Грустно улыбаясь, Ибрахим прошептал:
— Это Шадия возвращается ко мне в конце моей жизни — на этот раз в виде кары.
Его улыбка превратилась в смех и, взяв мою руку, лежавшую на столе, в свои, он пристально поглядел мне в лицо и сказал:
— Да поможет тебе Аллах!
— О чем ты?
ГЛАВА ШЕСТАЯ
Барабаны Лорки выбивают дробь в память о поэте
Почему в тот день я так стремился увидеть ее? Почему отправился в наше кафе задолго до того времени, когда она обычно туда приходила, и не сводил глаз с входной двери?

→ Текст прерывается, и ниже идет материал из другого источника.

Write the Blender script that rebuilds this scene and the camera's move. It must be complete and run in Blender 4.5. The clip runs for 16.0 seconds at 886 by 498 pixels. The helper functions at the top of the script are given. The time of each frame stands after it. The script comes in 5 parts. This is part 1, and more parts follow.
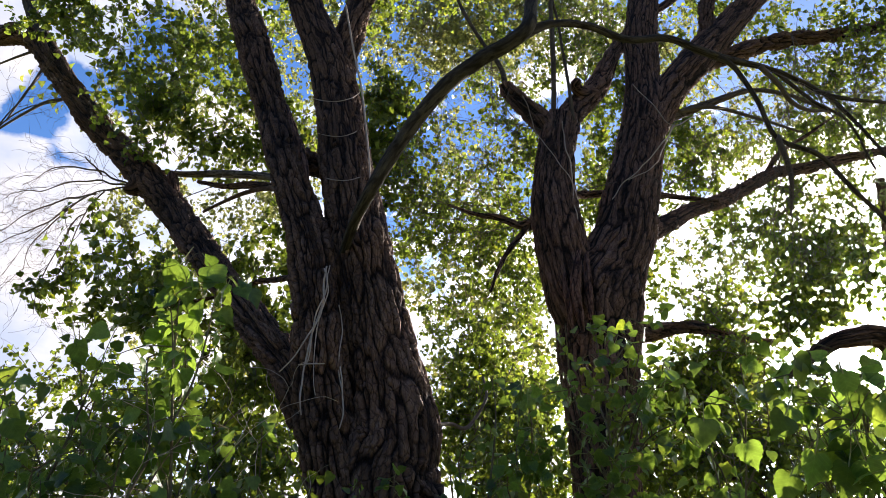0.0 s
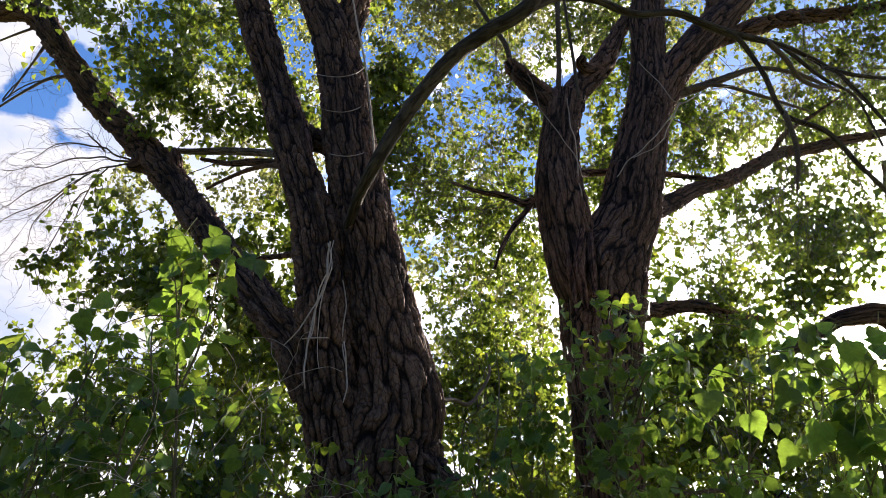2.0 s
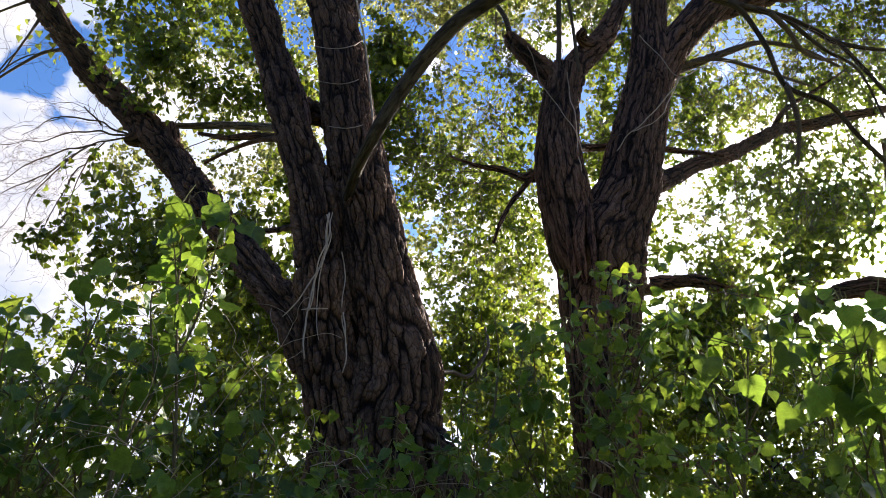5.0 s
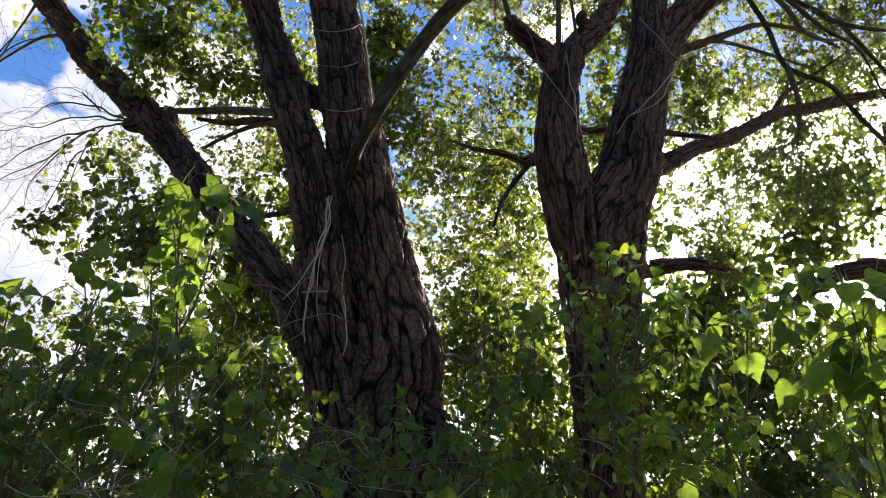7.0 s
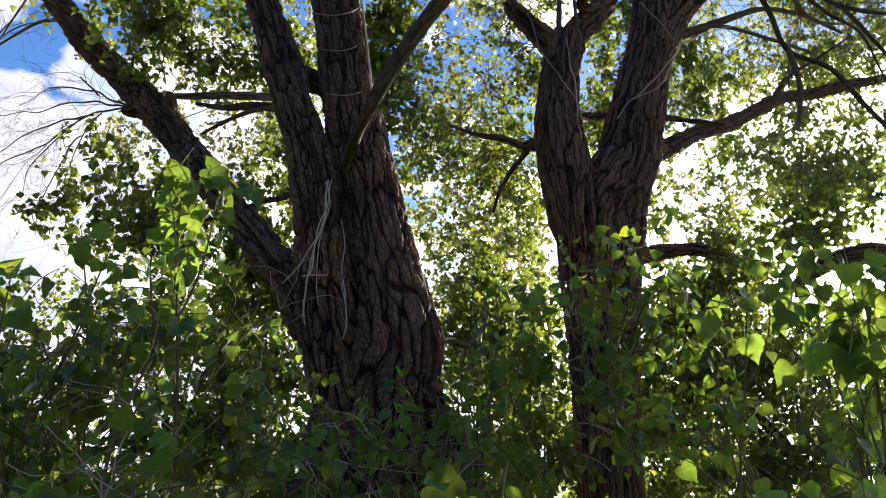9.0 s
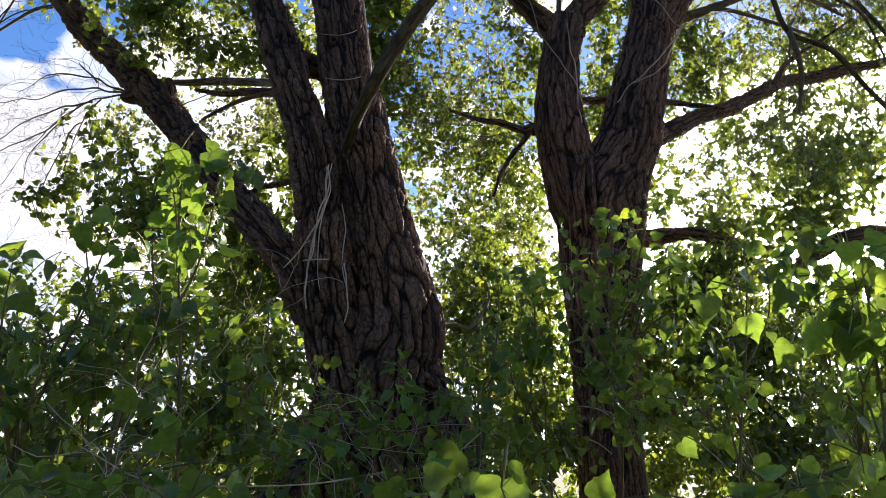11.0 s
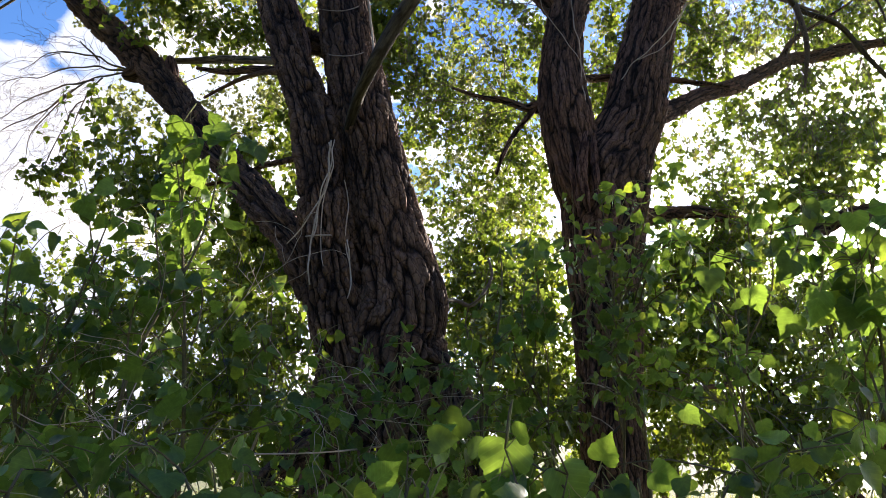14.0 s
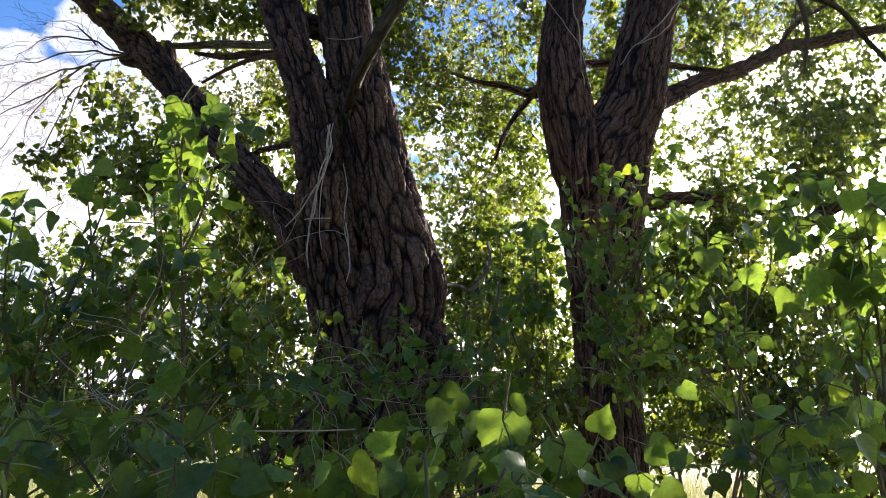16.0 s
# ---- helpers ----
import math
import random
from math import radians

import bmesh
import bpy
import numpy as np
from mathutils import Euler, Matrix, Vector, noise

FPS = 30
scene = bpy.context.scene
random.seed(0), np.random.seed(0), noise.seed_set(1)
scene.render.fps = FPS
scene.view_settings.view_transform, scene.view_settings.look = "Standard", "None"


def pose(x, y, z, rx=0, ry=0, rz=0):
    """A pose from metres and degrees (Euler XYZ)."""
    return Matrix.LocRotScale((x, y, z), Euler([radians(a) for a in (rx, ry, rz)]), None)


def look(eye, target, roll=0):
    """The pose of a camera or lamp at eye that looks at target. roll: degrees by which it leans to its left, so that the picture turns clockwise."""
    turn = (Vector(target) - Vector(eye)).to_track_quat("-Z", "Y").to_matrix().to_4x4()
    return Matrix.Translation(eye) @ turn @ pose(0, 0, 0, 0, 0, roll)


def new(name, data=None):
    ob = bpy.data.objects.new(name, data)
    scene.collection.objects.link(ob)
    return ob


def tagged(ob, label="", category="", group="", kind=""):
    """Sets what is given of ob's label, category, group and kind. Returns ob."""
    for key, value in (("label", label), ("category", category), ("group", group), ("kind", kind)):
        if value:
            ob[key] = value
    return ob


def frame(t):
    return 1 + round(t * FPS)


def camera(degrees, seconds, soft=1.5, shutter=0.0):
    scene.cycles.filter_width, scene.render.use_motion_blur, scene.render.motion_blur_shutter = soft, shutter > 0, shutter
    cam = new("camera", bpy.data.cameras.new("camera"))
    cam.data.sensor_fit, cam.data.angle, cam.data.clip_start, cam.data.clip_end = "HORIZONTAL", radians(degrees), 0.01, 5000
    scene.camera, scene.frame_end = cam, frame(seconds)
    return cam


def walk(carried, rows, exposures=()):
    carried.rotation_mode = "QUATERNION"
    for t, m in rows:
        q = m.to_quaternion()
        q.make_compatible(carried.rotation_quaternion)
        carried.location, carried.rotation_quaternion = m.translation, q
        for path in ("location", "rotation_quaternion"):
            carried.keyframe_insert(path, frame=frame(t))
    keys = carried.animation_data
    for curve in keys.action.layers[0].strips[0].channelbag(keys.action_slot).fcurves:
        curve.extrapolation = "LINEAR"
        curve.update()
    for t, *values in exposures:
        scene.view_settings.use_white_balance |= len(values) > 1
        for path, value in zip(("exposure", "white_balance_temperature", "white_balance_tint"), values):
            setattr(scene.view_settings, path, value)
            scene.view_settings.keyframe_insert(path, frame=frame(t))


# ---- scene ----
cam = camera(63, 16.0, soft=0.6)
PATH = [
    (0, 0.0006, -0.0010, 1.6514, -0.002, 22.494, -0.015),
    (0.5, -0.0005, 0.0045, 1.6440, -0.035, 22.230, 0.070),
    (1, -0.0020, 0.0106, 1.6353, -0.109, 21.874, 0.261),
    (1.5, -0.0038, 0.0168, 1.6262, -0.187, 21.457, 0.283),
    (2, -0.0057, 0.0229, 1.6174, -0.236, 21.144, 0.297),
    (2.5, -0.0074, 0.0284, 1.6094, -0.221, 20.865, 0.330),
    (3, -0.0090, 0.0331, 1.6022, -0.189, 20.611, 0.354),
    (3.5, -0.0103, 0.0370, 1.5954, -0.156, 20.364, 0.370),
    (4, -0.0113, 0.0405, 1.5891, -0.116, 20.117, 0.413),
    (6.5, -0.0086, 0.0513, 1.5592, -0.071, 18.821, 0.102),
    (7, -0.0085, 0.0536, 1.5544, -0.090, 18.584, 0.083),
    (7.5, -0.0084, 0.0559, 1.5498, -0.101, 18.351, 0.120),
    (8, -0.0083, 0.0582, 1.5451, -0.078, 18.086, 0.144),
    (8.5, -0.0081, 0.0603, 1.5402, -0.053, 17.869, 0.109),
    (9, -0.0080, 0.0620, 1.5349, -0.073, 17.641, 0.096),
    (11.5, -0.0105, 0.0636, 1.5087, -0.125, 16.447, -0.208),
    (12, -0.0108, 0.0646, 1.5033, -0.170, 16.217, -0.217),
    (12.5, -0.0112, 0.0657, 1.4978, -0.227, 15.969, -0.211),
    (13, -0.0117, 0.0675, 1.4921, -0.283, 15.704, -0.286),
    (13.5, -0.0122, 0.0702, 1.4862, -0.307, 15.494, -0.180),
    (14, -0.0128, 0.0735, 1.4800, -0.308, 15.336, -0.115),
    (14.5, -0.0130, 0.0763, 1.4736, -0.311, 15.139, -0.116),
    (15, -0.0129, 0.0781, 1.4667, -0.274, 14.925, -0.083),
    (15.5, -0.0123, 0.0790, 1.4591, -0.231, 14.699, -0.033),
    (16, -0.0116, 0.0797, 1.4505, -0.223, 14.496, -0.082),
]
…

Почему сердце мое бешено заколотилось, как только я увидел ее идущей легкими шагами в своем синем костюме, с улыбкой, освещающей ее лицо и весь мир вокруг? Почему скрывал смущение и растерянность, ведя долгие разговоры о странах, в которых бывал, о людях, которых встречал, о чем угодно, только не о себе и не о ней? Почему так боялся, что ее проницательный взгляд прочтет за пустыми словами истину на моем лице?.. Почему потускнел призрак Манар, и образ Бриджит сделался спутником моих бессонных ночей?
Причиной была не только затаенная любовь, о которой догадался Ибрахим. Я — сам израненный — хотел еще защитить ее, словно во искупление какого-то мне самому неведомого греха. Я сознавал свое бессилие понимал, что не могу ни исправить прошлое, ни исцелить те раны, которые скрывались за ее постоянной улыбкой, ни заставить ее заплакать. Она, вероятно также почувствовала, что нас с ней связывает нечто другое — помимо влечения и любви. Поэтому и рассказала мне так откровенно в тот вечер свою историю. Я видел, как девочка Бриджит бьет кулачками в грудь доктора Мюллера, видел ее школьницей, еще не сформировавшейся, не по возрасту высокой и полной, в очках с толстыми стеклами — тогда еще не появились глазные линзы. Стесняющейся своей внешности, своего длинноватого носа. Прячущейся во внеучебное время в укромных уголках школы с книгой в руках. Она любила тех же писателей, что и ее отец — Хемингуэя, Лорку, Гете. Избегала мальчиков. Со смехом она рассказывала мне, что в то время не любила мужчин, а потом обнаружила, что не может без них жить. Однажды, когда она сидела в садике, читая книгу, пришел один ученик и бросил ей на колени записку. Она не поверила своим глазам — это был тот самый красавец Иоганн, за которым бегала половина школьниц, и ни одна из них не добилась успеха. Был ли он таким же стеснительным, как она сама? Или для него оказались притягательными ее необщительность, одиночество? Мы оба, — говорила Бриджит, — нуждались друг в друге, чтобы открыть себя и свое тело. И когда мы соединили наши руки, мы преодолели сковывавший нас страх, очутились в широком мире. А повзрослев, расстались. Но до сих пор остаемся близкими друзьями. После него я знала других. Они мне нравились, но ни один не запал в душу. В университете я познакомилась с иностранцами. Девушки в то время увлекались африканцами. У нас их было человек шесть или семь, и всех их очень любили девушки и ненавидели парни. Или мне казалось, что девушки их любили. Когда я познакомилась с Альбертом, я еще не догадывалась, что большинством девушек двигало простое любопытство, интерес к экзотике. Эти сумасшедшие танцы в клубе, это нескончаемое африканское веселье, а главное — потрясающий африканский секс, о котором ходило столько разговоров. После получения этого высшего удовольствия все вставало на свои места — девушка возвращалась к своему австрийскому другу, а африканец — в свои джунгли.